### Problem
Output the full listing below exactly, without the pictures.

================================

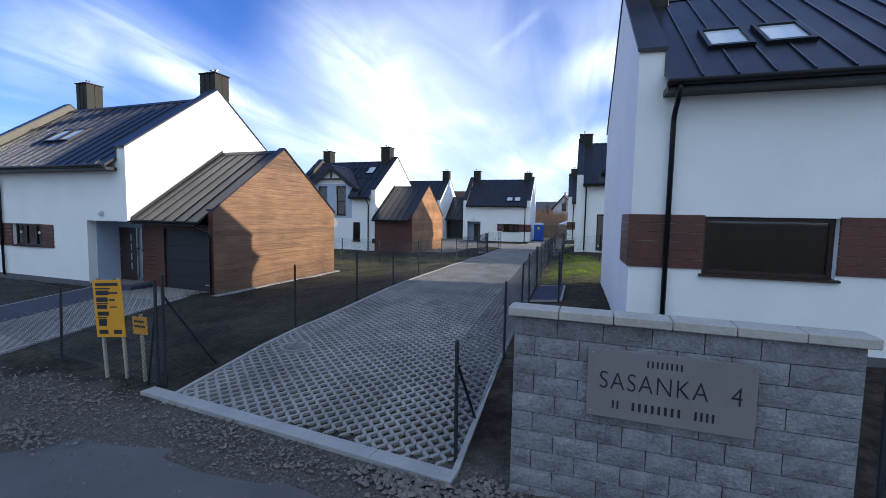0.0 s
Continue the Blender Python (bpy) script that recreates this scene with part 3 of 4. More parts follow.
def ground_material():
    m = bpy.data.materials.new("soil_and_grass")
    m.use_nodes = True
    t = m.node_tree
    b = t.nodes["Principled BSDF"]
    geo = t.nodes.new("ShaderNodeNewGeometry")

    def tex(scale, detail=6, rough=0.6):
        n = t.nodes.new("ShaderNodeTexNoise")
        n.inputs["Scale"].default_value, n.inputs["Detail"].default_value, n.inputs["Roughness"].default_value = scale, detail, rough
        link(t, geo.outputs["Position"], n.inputs["Vector"])
        return n.outputs["Fac"]
    soil = ramp(t, tex(6, 9, 0.72), [(0.3, (0.014, 0.012, 0.010)), (0.5, (0.033, 0.028, 0.023)), (0.66, (0.062, 0.053, 0.043)), (0.78, (0.13, 0.115, 0.095))])
    # broad damp and dry areas
    soil = mixed(t, 1.0, soil, ramp(t, tex(0.8, 5), [(0.35, (0.55, 0.54, 0.55)), (0.5, (1.0, 1.0, 0.96)), (0.66, (1.6, 1.6, 1.4))]), "MULTIPLY")
    grass = ramp(t, tex(14, 8, 0.75), [(0.3, (0.022, 0.032, 0.008)), (0.50, (0.105, 0.142, 0.016)), (0.68, (0.38, 0.42, 0.06))])
    patch = math_node(t, "ADD", math_node(t, "MULTIPLY", tex(0.5, 5), 0.4), math_node(t, "MULTIPLY", tex(2.3, 9, 0.7), 0.6))
    where = t.nodes.new("ShaderNodeSeparateXYZ")
    link(t, geo.outputs["Position"], where.inputs[0])
    # the plots on the sunny side of the drive are sown already
    sown = t.nodes.new("ShaderNodeMapRange")
    sown.interpolation_type = "SMOOTHSTEP"
    for i, v in enumerate((-3.0, -0.5, -0.10, 0.0)):
        sown.inputs[1 + i].default_value = v
    link(t, where.outputs[0], sown.inputs[0])
    far_side = t.nodes.new("ShaderNodeMapRange")
    far_side.interpolation_type = "SMOOTHSTEP"
    for i, v in enumerate((15.2, 17.0, -0.22, -0.015)):
        far_side.inputs[1 + i].default_value = v
    link(t, where.outputs[1], far_side.inputs[0])
    estate_end = t.nodes.new("ShaderNodeMapRange")
    estate_end.interpolation_type = "SMOOTHSTEP"
    for i, v in enumerate((25.0, 29.0, 1.0, 0.0)):
        estate_end.inputs[1 + i].default_value = v
    link(t, where.outputs[1], estate_end.inputs[0])
    wild = t.nodes.new("ShaderNodeMapRange")
    wild.inputs[1].default_value, wild.inputs[2].default_value = 56.0, 62.0
    link(t, where.outputs[1], wild.inputs[0])
    patch = math_node(t, "SUBTRACT", math_node(t, "ADD", math_node(t, "ADD", patch, sown.outputs[0]), far_side.outputs[0]), math_node(t, "MULTIPLY", math_node(t, "SUBTRACT", 1.0, math_node(t, "MAXIMUM", estate_end.outputs[0], wild.outputs[0])), 0.15))
    # dry old grass on the open field, paler where the sunlit band falls: sun put into colour
    lit_turf = ramp(t, tex(5, 9, 0.72), [(0.3, (0.035, 0.032, 0.018)), (0.5, (0.115, 0.096, 0.056)), (0.68, (0.25, 0.212, 0.135))])
    lit_turf = mixed(t, 1.0, lit_turf, ramp(t, tex(0.7, 6), [(0.36, (0.45, 0.48, 0.45)), (0.5, (1.0, 1.0, 0.9)), (0.64, (1.45, 1.35, 1.2))]), "MULTIPLY")
    field = t.nodes.new("ShaderNodeMapRange")
    field.interpolation_type = "SMOOTHSTEP"
    field.inputs[1].default_value, field.inputs[2].default_value = 15.0, 19.5
    link(t, math_node(t, "ADD", where.outputs[1], math_node(t, "MULTIPLY", math_node(t, "SUBTRACT", tex(0.6, 4), 0.5), 5.0)), field.inputs[0])
    soil = mixed(t, math_node(t, "MULTIPLY", math_node(t, "MULTIPLY", field.outputs[0], 0.8), math_node(t, "MAXIMUM", estate_end.outputs[0], wild.outputs[0])), soil, lit_turf)
    # clipped dark turf before the front doors round the court
    lawn = t.nodes.new("ShaderNodeMapRange")
    lawn.inputs[1].default_value, lawn.inputs[2].default_value = 45.2, 45.6
    link(t, where.outputs[1], lawn.inputs[0])
    tended = math_node(t, "MULTIPLY", lawn.outputs[0], math_node(t, "SUBTRACT", 1.0, wild.outputs[0]))
    moss = ramp(t, tex(12, 8, 0.7), [(0.3, (0.008, 0.008, 0.005)), (0.52, (0.018, 0.0165, 0.010)), (0.72, (0.045, 0.040, 0.023))])
    soil = mixed(t, tended, soil, moss)
    # trodden grit along the road
    grit = ramp(t, tex(26, 8, 0.75), [(0.3, (0.035, 0.031, 0.027)), (0.52, (0.095, 0.083, 0.072)), (0.72, (0.21, 0.19, 0.17))])
    verge = t.nodes.new("ShaderNodeMapRange")
    verge.interpolation_type = "SMOOTHSTEP"
    for i, v in enumerate((4.4, 5.0, 1.0, 0.0)):
        verge.inputs[1 + i].default_value = v
    link(t, math_node(t, "ADD", where.outputs[1], math_node(t, "MULTIPLY", math_node(t, "SUBTRACT", tex(1.4, 5), 0.5), 1.2)), verge.inputs[0])
    soil = mixed(t, verge.outputs[0], soil, grit)
    mask = ramp(t, patch, [(0.46, (0, 0, 0)), (0.54, (1, 1, 1))])
    link(t, mixed(t, mask, soil, grass), b.inputs["Base Color"])
    b.inputs["Roughness"].default_value = 0.95
    b.inputs["Specular IOR Level"].default_value = 0.1
    bp = t.nodes.new("ShaderNodeBump")
    bp.inputs["Strength"].default_value, bp.inputs["Distance"].default_value = 0.3, 0.05
    link(t, tex(22, 8, 0.75), bp.inputs["Height"])
    link(t, bp.outputs[0], b.inputs["Normal"])
    return m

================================

### Final result
0.0 s
Continue the Blender Python (bpy) script that recreates this scene with part 3 of 4. More parts follow.
def ground_material():
    m = bpy.data.materials.new("soil_and_grass")
    m.use_nodes = True
    t = m.node_tree
    b = t.nodes["Principled BSDF"]
    geo = t.nodes.new("ShaderNodeNewGeometry")

    def tex(scale, detail=6, rough=0.6):
        n = t.nodes.new("ShaderNodeTexNoise")
        n.inputs["Scale"].default_value, n.inputs["Detail"].default_value, n.inputs["Roughness"].default_value = scale, detail, rough
        link(t, geo.outputs["Position"], n.inputs["Vector"])
        return n.outputs["Fac"]
    soil = ramp(t, tex(6, 9, 0.72), [(0.3, (0.014, 0.012, 0.010)), (0.5, (0.033, 0.028, 0.023)), (0.66, (0.062, 0.053, 0.043)), (0.78, (0.13, 0.115, 0.095))])
    # broad damp and dry areas
    soil = mixed(t, 1.0, soil, ramp(t, tex(0.8, 5), [(0.35, (0.55, 0.54, 0.55)), (0.5, (1.0, 1.0, 0.96)), (0.66, (1.6, 1.6, 1.4))]), "MULTIPLY")
    grass = ramp(t, tex(14, 8, 0.75), [(0.3, (0.022, 0.032, 0.008)), (0.50, (0.105, 0.142, 0.016)), (0.68, (0.38, 0.42, 0.06))])
    patch = math_node(t, "ADD", math_node(t, "MULTIPLY", tex(0.5, 5), 0.4), math_node(t, "MULTIPLY", tex(2.3, 9, 0.7), 0.6))
    where = t.nodes.new("ShaderNodeSeparateXYZ")
    link(t, geo.outputs["Position"], where.inputs[0])
    # the plots on the sunny side of the drive are sown already
    sown = t.nodes.new("ShaderNodeMapRange")
    sown.interpolation_type = "SMOOTHSTEP"
    for i, v in enumerate((-3.0, -0.5, -0.10, 0.0)):
        sown.inputs[1 + i].default_value = v
    link(t, where.outputs[0], sown.inputs[0])
    far_side = t.nodes.new("ShaderNodeMapRange")
    far_side.interpolation_type = "SMOOTHSTEP"
    for i, v in enumerate((15.2, 17.0, -0.22, -0.015)):
        far_side.inputs[1 + i].default_value = v
    link(t, where.outputs[1], far_side.inputs[0])
    estate_end = t.nodes.new("ShaderNodeMapRange")
    estate_end.interpolation_type = "SMOOTHSTEP"
    for i, v in enumerate((25.0, 29.0, 1.0, 0.0)):
        estate_end.inputs[1 + i].default_value = v
    link(t, where.outputs[1], estate_end.inputs[0])
    wild = t.nodes.new("ShaderNodeMapRange")
    wild.inputs[1].default_value, wild.inputs[2].default_value = 56.0, 62.0
    link(t, where.outputs[1], wild.inputs[0])
    patch = math_node(t, "SUBTRACT", math_node(t, "ADD", math_node(t, "ADD", patch, sown.outputs[0]), far_side.outputs[0]), math_node(t, "MULTIPLY", math_node(t, "SUBTRACT", 1.0, math_node(t, "MAXIMUM", estate_end.outputs[0], wild.outputs[0])), 0.15))
    # dry old grass on the open field, paler where the sunlit band falls: sun put into colour
    lit_turf = ramp(t, tex(5, 9, 0.72), [(0.3, (0.035, 0.032, 0.018)), (0.5, (0.115, 0.096, 0.056)), (0.68, (0.25, 0.212, 0.135))])
    lit_turf = mixed(t, 1.0, lit_turf, ramp(t, tex(0.7, 6), [(0.36, (0.45, 0.48, 0.45)), (0.5, (1.0, 1.0, 0.9)), (0.64, (1.45, 1.35, 1.2))]), "MULTIPLY")
    field = t.nodes.new("ShaderNodeMapRange")
    field.interpolation_type = "SMOOTHSTEP"
    field.inputs[1].default_value, field.inputs[2].default_value = 15.0, 19.5
    link(t, math_node(t, "ADD", where.outputs[1], math_node(t, "MULTIPLY", math_node(t, "SUBTRACT", tex(0.6, 4), 0.5), 5.0)), field.inputs[0])
    soil = mixed(t, math_node(t, "MULTIPLY", math_node(t, "MULTIPLY", field.outputs[0], 0.8), math_node(t, "MAXIMUM", estate_end.outputs[0], wild.outputs[0])), soil, lit_turf)
    # clipped dark turf before the front doors round the court
    lawn = t.nodes.new("ShaderNodeMapRange")
    lawn.inputs[1].default_value, lawn.inputs[2].default_value = 45.2, 45.6
    link(t, where.outputs[1], lawn.inputs[0])
    tended = math_node(t, "MULTIPLY", lawn.outputs[0], math_node(t, "SUBTRACT", 1.0, wild.outputs[0]))
    moss = ramp(t, tex(12, 8, 0.7), [(0.3, (0.008, 0.008, 0.005)), (0.52, (0.018, 0.0165, 0.010)), (0.72, (0.045, 0.040, 0.023))])
    soil = mixed(t, tended, soil, moss)
    # trodden grit along the road
    grit = ramp(t, tex(26, 8, 0.75), [(0.3, (0.035, 0.031, 0.027)), (0.52, (0.095, 0.083, 0.072)), (0.72, (0.21, 0.19, 0.17))])
    verge = t.nodes.new("ShaderNodeMapRange")
    verge.interpolation_type = "SMOOTHSTEP"
    for i, v in enumerate((4.4, 5.0, 1.0, 0.0)):
        verge.inputs[1 + i].default_value = v
    link(t, math_node(t, "ADD", where.outputs[1], math_node(t, "MULTIPLY", math_node(t, "SUBTRACT", tex(1.4, 5), 0.5), 1.2)), verge.inputs[0])
    soil = mixed(t, verge.outputs[0], soil, grit)
    mask = ramp(t, patch, [(0.46, (0, 0, 0)), (0.54, (1, 1, 1))])
    link(t, mixed(t, mask, soil, grass), b.inputs["Base Color"])
    b.inputs["Roughness"].default_value = 0.95
    b.inputs["Specular IOR Level"].default_value = 0.1
    bp = t.nodes.new("ShaderNodeBump")
    bp.inputs["Strength"].default_value, bp.inputs["Distance"].default_value = 0.3, 0.05
    link(t, tex(22, 8, 0.75), bp.inputs["Height"])
    link(t, bp.outputs[0], b.inputs["Normal"])
    return m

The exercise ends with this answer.